- Directed by: R. Ravindra
- Produced by: Ashwini Ramprasad
- Starring: Ravishankar Gowda,; Samyukta Hornad; Ashish Vidyarthi; Rangayana Raghu; Raju Talikote;
- Cinematography: Manjunath Nayka
- Edited by: KM Prakash
- Music by: Arjun Janya
- Production company: Ashwini Recording Company
- Release date: 2 June 2017;
- Country: India
- Language: Kannada

= Sarkari Kelasa Devara Kelasa =

2017 Kannada film

Sarkari Kelasa Devara Kelasa is a 2017 Indian Kannada-language film directed by R. Ravindra, starring Ravishankar Gowda, Samyukta Hornad, Ashish Vidyarthi and Rangayana Raghu in lead roles.

==Cast==
- Ravishankar Gowda
- Samyukta Hornad
- Ashish Vidyarthi
- Rangayana Raghu
- Raju Talikote
- B k Shivaram ACP(R)

==Music==

Track listing
| No. | Title | Singer(s) | Length |
|---|---|---|---|
| 1. | "Bollolleva Bollolli" | Vijay Prakash | 5:05 |
| 2. | "Kannu Hodibedi" | Arjun Janya | 4:39 |
| 3. | "Daggalbaaji" | Chandan Shetty | 2:46 |
| 4. | "Sarkarada Kelasa" | Vijay Prakash | 3:10 |
| 5. | "Sadaa Noduve" | V. Nagendra Prasad | 4:10 |
| Total length: |  |  | 19:51 |

== Reception ==
=== Critical response ===

Sunayana Suresh of The Times of India scored the film at 2.5 out of 5 stars and says "This might not be the most obvious choice for this weekend watch, but it doesn't disappoint either if one overlooks a few bits". Rakesh Mehar of The News Minute says "SKDK could have been an excellent benchmark for satire in Kannada cinema.

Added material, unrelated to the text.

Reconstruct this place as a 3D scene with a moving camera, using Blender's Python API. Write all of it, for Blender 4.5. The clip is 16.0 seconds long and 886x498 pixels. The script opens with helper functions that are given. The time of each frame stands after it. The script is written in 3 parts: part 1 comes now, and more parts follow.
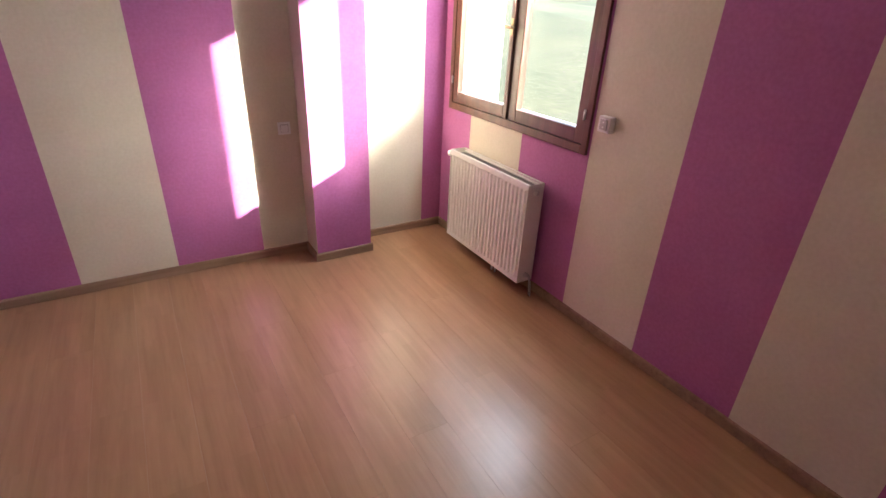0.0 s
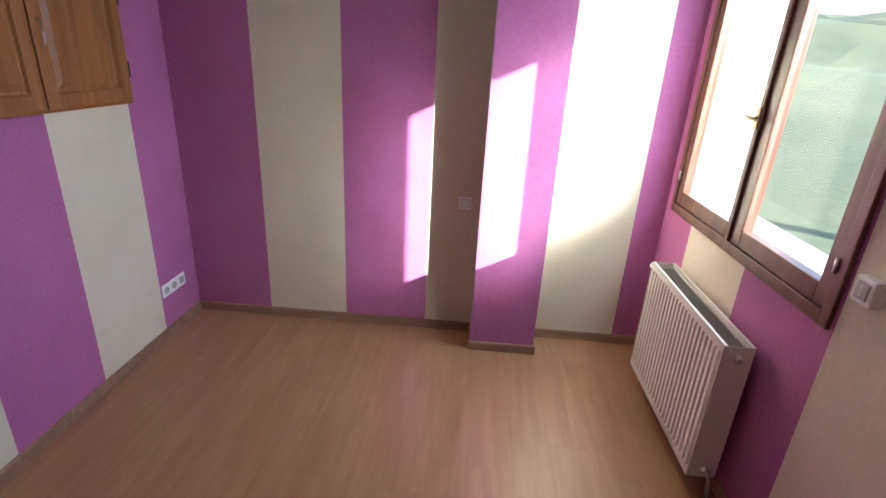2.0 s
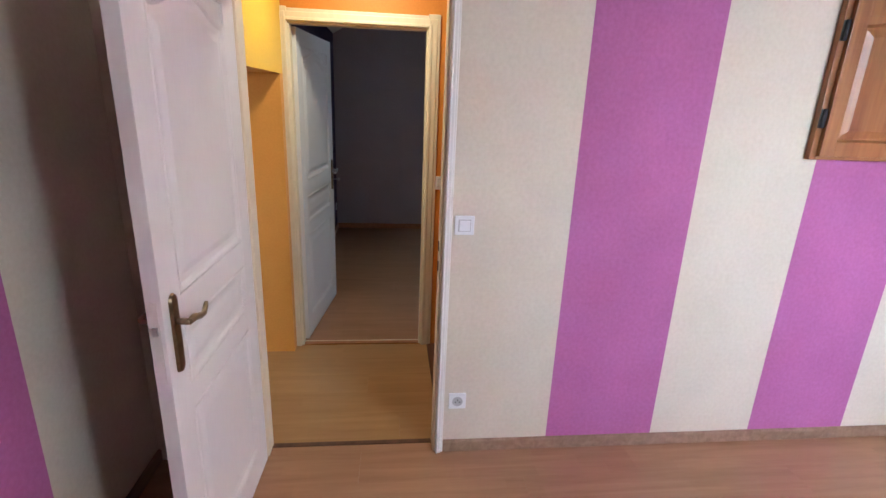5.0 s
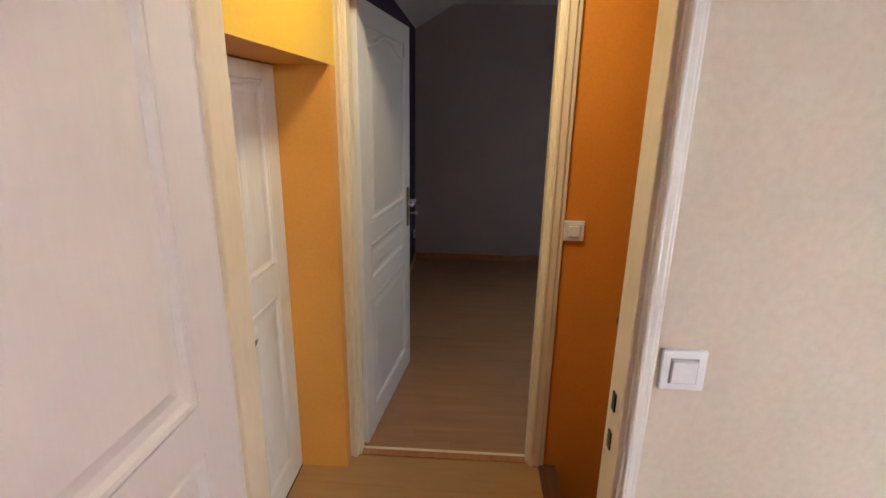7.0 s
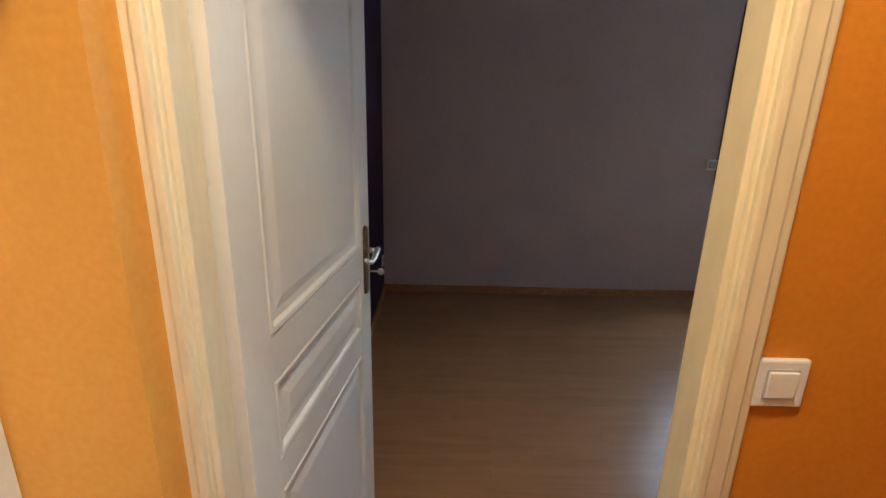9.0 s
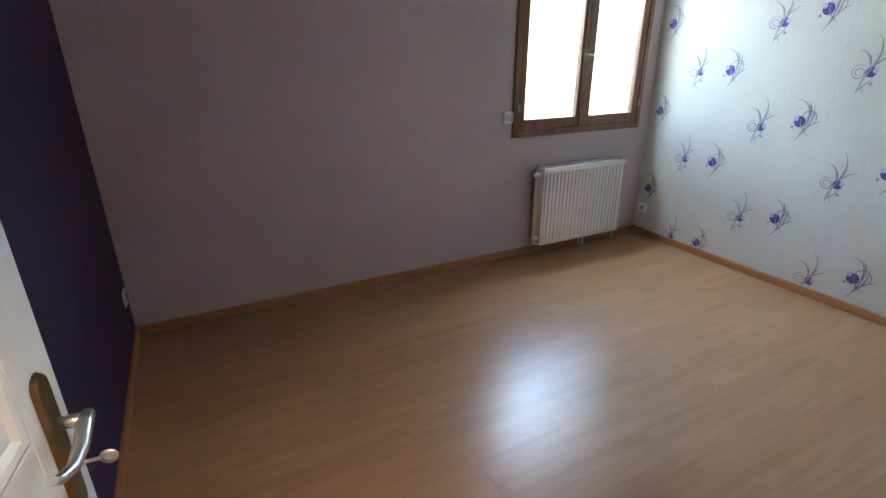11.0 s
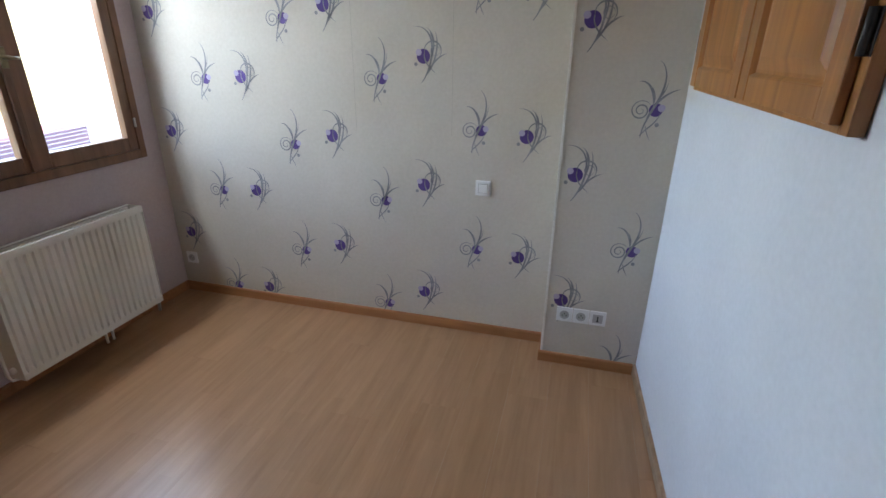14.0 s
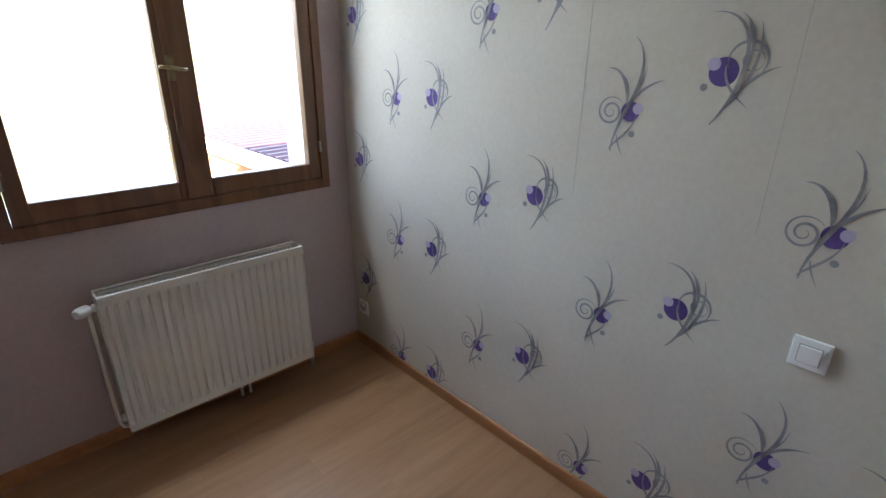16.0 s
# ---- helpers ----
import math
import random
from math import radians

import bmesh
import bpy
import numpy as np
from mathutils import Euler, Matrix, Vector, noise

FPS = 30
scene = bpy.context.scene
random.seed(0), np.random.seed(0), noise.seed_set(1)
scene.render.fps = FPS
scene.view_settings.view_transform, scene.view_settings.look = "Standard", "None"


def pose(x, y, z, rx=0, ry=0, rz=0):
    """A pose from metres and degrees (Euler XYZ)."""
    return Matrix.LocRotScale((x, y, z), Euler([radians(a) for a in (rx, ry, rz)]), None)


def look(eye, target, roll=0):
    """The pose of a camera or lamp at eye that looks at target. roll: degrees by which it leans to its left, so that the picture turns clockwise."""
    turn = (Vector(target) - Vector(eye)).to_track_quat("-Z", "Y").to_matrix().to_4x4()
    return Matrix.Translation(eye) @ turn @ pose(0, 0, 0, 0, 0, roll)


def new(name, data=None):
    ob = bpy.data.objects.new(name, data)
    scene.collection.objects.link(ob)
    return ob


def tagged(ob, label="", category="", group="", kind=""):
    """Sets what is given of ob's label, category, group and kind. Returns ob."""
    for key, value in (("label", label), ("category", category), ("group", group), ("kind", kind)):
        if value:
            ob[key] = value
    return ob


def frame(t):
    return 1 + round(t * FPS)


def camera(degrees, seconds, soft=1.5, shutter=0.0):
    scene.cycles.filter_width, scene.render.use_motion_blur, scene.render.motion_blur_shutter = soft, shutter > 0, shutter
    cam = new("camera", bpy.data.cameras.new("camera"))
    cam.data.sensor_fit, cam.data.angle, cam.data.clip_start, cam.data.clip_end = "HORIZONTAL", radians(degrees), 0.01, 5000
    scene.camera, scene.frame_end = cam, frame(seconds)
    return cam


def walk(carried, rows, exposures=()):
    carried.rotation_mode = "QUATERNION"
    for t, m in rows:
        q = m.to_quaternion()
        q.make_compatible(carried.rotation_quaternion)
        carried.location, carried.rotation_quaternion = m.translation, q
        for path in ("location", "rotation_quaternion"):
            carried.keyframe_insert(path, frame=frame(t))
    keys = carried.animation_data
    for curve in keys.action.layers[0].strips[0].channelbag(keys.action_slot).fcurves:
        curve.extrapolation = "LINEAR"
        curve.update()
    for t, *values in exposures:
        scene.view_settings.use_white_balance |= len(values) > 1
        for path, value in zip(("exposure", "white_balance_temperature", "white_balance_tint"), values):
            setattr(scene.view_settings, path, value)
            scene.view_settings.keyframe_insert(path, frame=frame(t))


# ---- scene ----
cam = camera(84.2, 16.0)
PATH = [
    (0, (1.019, -3.286, 1.677), (1.972, -1.773, 0.782), 2.8),
    (0.5, (1.292, -3.184, 1.694), (2.067, -1.52, 0.9), 2.6),
    (1, (1.519, -3.07, 1.701), (2.156, -1.326, 0.957), 2.7),
    (1.5, (1.697, -3.032, 1.705), (2.063, -1.204, 0.982), 3.2),
    (2, (1.849, -2.959, 1.732), (1.749, -1.097, 1.009), 3.2),
    (2.5, (1.933, -2.86, 1.709), (1.381, -1.066, 1.019), 3.9),
    (3, (2.073, -2.883, 1.676), (0.994, -1.334, 1.016), 3.4),
    (3.5, (2.187, -2.953, 1.644), (0.646, -1.866, 0.978), 3.2),
    (4, (2.252, -3.042, 1.659), (0.474, -2.39, 1.016), 2.7),
    (4.5, (2.157, -3.175, 1.637), (0.29, -2.78, 1.038), 2.6),
    (4.7, (2.082, -3.232, 1.625), (0.198, -2.917, 1.034), 2.5),
    (6.8, (0.977, -3.342, 1.561), (-0.942, -3.432, 1.005), 1.1),
    (7, (0.843, -3.368, 1.577), (-1.075, -3.473, 1.019), 1.0),
    (7.5, (0.524, -3.404, 1.541), (-1.394, -3.522, 0.988), 1.1),
    (8, (0.191, -3.402, 1.534), (-1.727, -3.515, 0.978), 1.1),
    (8.2, (0.067, -3.415, 1.525), (-1.851, -3.526, 0.965), 1.2),
    (10.3, (-1.032, -3.543, 1.511), (-2.862, -3.065, 0.861), 0.6),
    (10.5, (-1.103, -3.544, 1.505), (-2.9, -2.98, 0.833), 0.4),
    (11, (-1.198, -3.503, 1.514), (-2.85, -2.647, 0.78), -0.1),
    (11.5, (-1.25, -3.416, 1.525), (-2.665, -2.233, 0.75), 0.0),
    (12, (-1.306, -3.312, 1.547), (-2.521, -1.936, 0.753), 0.2),
    (12.5, (-1.373, -3.131, 1.554), (-2.467, -1.661, 0.752), -0.1),
    (13, (-1.519, -2.95, 1.58), (-2.387, -1.334, 0.781), -0.3),
    (13.5, (-1.621, -2.717, 1.529), (-2.237, -0.977, 0.759), 0.4),
    (14, (-1.695, -2.473, 1.574), (-2.177, -0.687, 0.814), 0.6),
    (14.5, (-1.783, -2.151, 1.586), (-2.283, -0.37, 0.825), 0.5),
    (15, (-1.894, -1.884, 1.552), (-2.581, -0.155, 0.816), 0.5),
    (15.5, (-1.955, -1.589, 1.528), (-3.01, -0.046, 0.818), 0.4),
    (16, (-2.017, -1.347, 1.552), (-3.377, -0.068, 0.835), 0.6),
]
EXPOSURES = [(0, 2.85, 6200, 10), (1, 2.75, 5900, 7), (2, 2.55, 5600, 2), (3, 2.3, 5700, -6), (3.5, 3.1, 5500, 0), (4, 3.7, 5400, 5),
             (4.5, 3.75, 5400, 6), (6.8, 3.75, 6200, 7), (7.4, 3.75, 6400, 6), (8.1, 3.95, 6600, 4), (10.3, 4.65, 6100, 11), (11.5, 5.1, 6100, 4), (12.5, 4.9, 6200, 9),
             (13.5, 4.5, 6700, 14), (14.5, 4.55, 7000, 16), (15, 4.55, 7000, 16), (15.5, 4.4, 6900, 15), (16, 4.2, 6900, 15)]
walk(cam, [(t, look(eye, target, roll)) for t, eye, target, roll in PATH], EXPOSURES)
HALL_W = 0.9
SKY_A, SKY_B = 4.2, 1.25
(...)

Sadly, it never tries too hard to reach any of its potential high points".. Shyam Prasad S of Bangalore Mirror wrote "There is a good ensemble of actors from Jai Jagadish to Mukyamantri Chandru, but not one of these characters have been fleshed out well. Chandru appears for only a few seconds and Jai Jagadish in a couple of shots. The story is good but this was the wrong way to adapt it into a film". Vijaya Karnataka scored the film at 2.5 out of 5 stars and says "Guru Prasad's dialogue is tight. The photography is superb. Those who want to see other types of movies other than commercial cinema can see it once".